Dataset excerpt
------

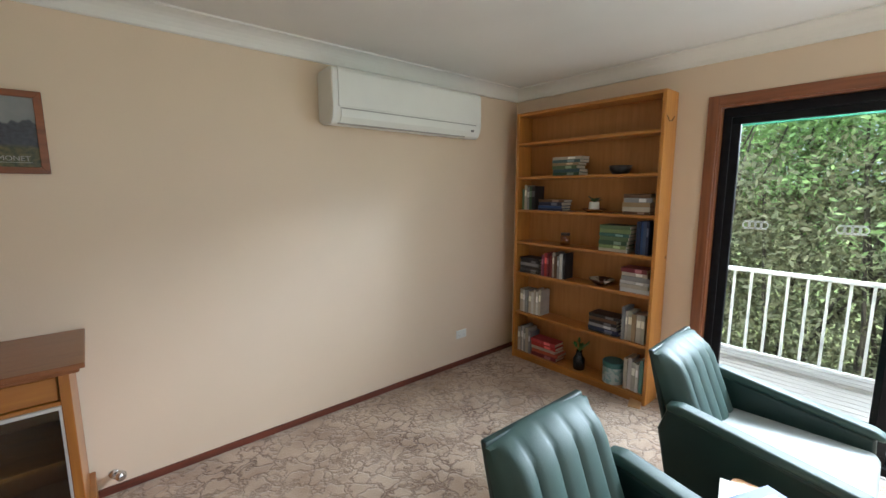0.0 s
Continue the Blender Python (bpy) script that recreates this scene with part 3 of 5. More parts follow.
# air conditioner
ac = thing("air_conditioner", "white wall-mounted split-system air conditioner", "air conditioner", pose(5.266, -0.001, 1.905))
AW = 1.232
prof = [(0, 0.034), (0, 0.30), (-0.02, 0.326), (-0.165, 0.330), (-0.192, 0.326), (-0.205, 0.308), (-0.208, 0.10), (-0.198, 0.045), (-0.175, 0.010), (-0.150, 0.0), (-0.05, 0.010)]
part("body", prism(prof, "x", 0, AW, 0.008, 2), WHITE, ac)
part("front_panel", prism([(-0.208, 0.105), (-0.207, 0.306), (-0.196, 0.322), (-0.192, 0.326), (-0.196, 0.329), (-0.210, 0.312), (-0.2135, 0.303), (-0.2135, 0.105)], "x", 0.035, AW - 0.035, 0.001), WHITE, ac, "smooth white front panel")
SLOT = material("dark_slot", (0.42, 0.42, 0.40), 0.6)
part("air_flap", prism([(-0.212, 0.085), (-0.207, 0.045), (-0.186, 0.012), (-0.181, 0.014), (-0.201, 0.048), (-0.206, 0.085)], "x", 0.05, AW - 0.16, 0.001), WHITE, ac, "curved white outlet flap")
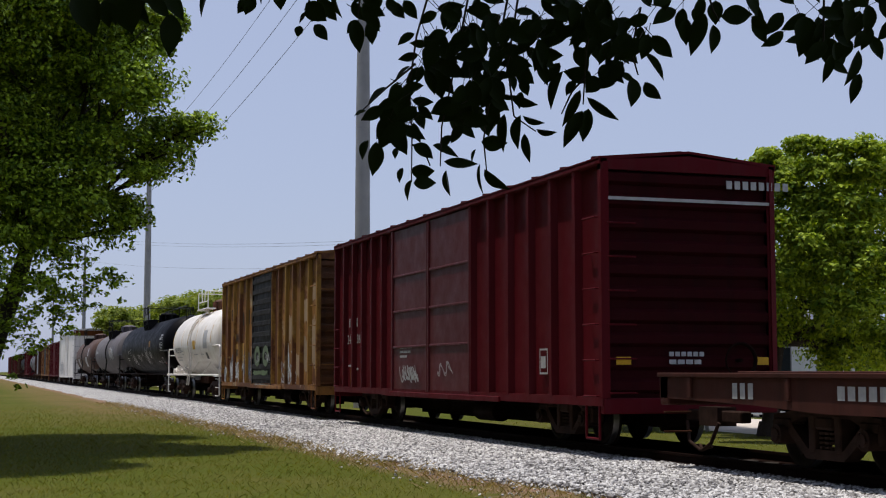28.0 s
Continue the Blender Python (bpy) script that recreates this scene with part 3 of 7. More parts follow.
def well_car(label, front, rear, body_front, body_rear, number):
    car = thing("well_car", label, "rail car", "red well cars")
    L = front - rear
    for t in (0.0, -L):
        truck(car, t)
    bf, br = body_front - front, body_rear - front
    for way in (-1, 1):
        y = way * 1.30
        m = MB().box(bf, br, y - way * 0.07, y + way * 0.18, 1.36, 1.60, 0.02)
        m.box(bf - 0.3, br + 0.3, y - 0.05, y + 0.05, 0.62, 0.74, 0.02)
        w = part("side_wall", m, WELL_RED, car)
        part("side_panel", MB().box(bf - 0.3, br + 0.3, y - 0.02, y + 0.02, 0.70, 1.37), WELL_GRIME_SHADE, w)
        n = 9
        for k in range(n + 1):
            a = bf - 0.35 + (br - bf + 0.7) * k / n
            part("side_rib", MB().prism([(y, 1.37), (y + way * 0.16, 1.37), (y + way * 0.10, 0.66), (y, 0.66)], "x", a - 0.06, a + 0.06), WELL_RED, w)
    part("well_floor", MB().box(bf, br, -1.2, 1.2, 0.56, 0.64, 0.01), WELL_RED, car)
    for x, way in ((bf, 1), (br, -1)):
        tip = 1.0 if way > 0 else -L - 1.0
        m = MB().prism([(x, 0.62), (x + way * 0.6, 1.05), (tip, 1.10), (tip, 1.42), (x, 1.60)], "y", -0.45, 0.45)
        m.box(x - way * 0.1, tip, -1.3, 1.3, 1.45, 1.56, 0.02)
        part("end_platform", m, WELL_RED, car)
        m = MB()
        for y in (-1.25, -0.8, 0.8, 1.25):
            m.box(tip - way * 0.1, tip - way * 0.2, y - 0.05, y + 0.05, 1.4, 2.5, 0.01)
        parts("end_post", m, WELL_GRIME_SHADE if way < 0 else DARK_RUST, car)
        part("end_step", MB().box(tip, tip - way * 0.25, -1.34, -1.0, 1.3, 1.62, 0.02), FADED_INK, car)
        w = MB().lathe([(-0.02, 0.20), (0.02, 0.22), (0.02, 0.25), (-0.02, 0.23), (-0.02, 0.20)], "y", (tip - way * 0.7, -0.9, 2.2), 18)
        w.box(tip - way * 0.6, tip - way * 0.8, -0.88, -0.74, 1.55, 2.3, 0.02)
        part("hand_brake", w, DARK_RUST, car)
        coupler(car, tip, way)
        # low brackets on which the tall box sits over the well
        for y in (-1.1, 1.1):
            part("box_seat", MB().box(x - way * 0.2, x - way * 1.4, y - 0.16, y + 0.16, 1.56, 1.80, 0.02), WELL_RED, car)
    m = []
    for k in range(7):
        m.append(rect(bf - 0.8 - k * 2.2, 1.43, 0.55, 0.12))
    mark(car, "reflector", m, FADED_INK, w=2.96, off=0.004)
    small_bars(car, br + 2.2, 1.46, (0.2, 0.3, 0.2, 0.45, 0.15, 0.4, 0.3, 0.5), 0.06, GREY_INK, off=0.190, name="lettering")
    small_bars(car, br + 1.0, 0.95, (0.16, 0.16, 0.16), 0.28, WHITE_INK, off=0.028)
    writing(car, number, br + 1.95, 0.97, 0.27, WHITE_INK, off=0.028)
    for k, ww in ((3.6, (0.3, 0.2, 0.3, 0.3)), (6.0, (0.3, 0.3)), (7.6, (0.4, 0.2)), (11.0, (0.2, 0.3, 0.3))):
        small_bars(car, br + k, 1.00, ww, 0.045, GREY_INK, off=0.028)
        small_bars(car, br + k, 0.90, ww[::-1], 0.045, GREY_INK, off=0.028)
    mark(car, "emblem", ring_strips(bf - 5.9, 0.80, 0.5, 0.5, 0.06), WHITE_INK, off=0.028, merge=True)
    mark(car, "data_stencil", [rect(bf - 3.9, 0.82, 0.9, 0.04), rect(bf - 3.9, 1.24, 0.9, 0.04), rect(bf - 3.9, 0.82, 0.04, 0.46), rect(bf - 3.04, 0.82, 0.04, 0.46), rect(bf - 3.75, 1.05, 0.25, 0.12), rect(bf - 3.4, 1.05, 0.2, 0.12), rect(bf - 3.75, 0.90, 0.5, 0.06)], WHITE_INK, off=0.028)
    mark(car, "white_patch", [rect(bf - 1.6, 0.8, 0.22, 0.3), rect(br + 0.45, 0.85, 0.22, 0.3)], WHITE_INK, off=0.028)
    return on_train(car, front, TRACK, 0.0)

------

WORK INSTRUCTIONS:
Search the lines above for the string "with" and copy each line that has it.

FULL RESPONSE:
Continue the Blender Python (bpy) script that recreates this scene with part 3 of 5. More parts follow.
Continue the Blender Python (bpy) script that recreates this scene with part 3 of 7. More parts follow.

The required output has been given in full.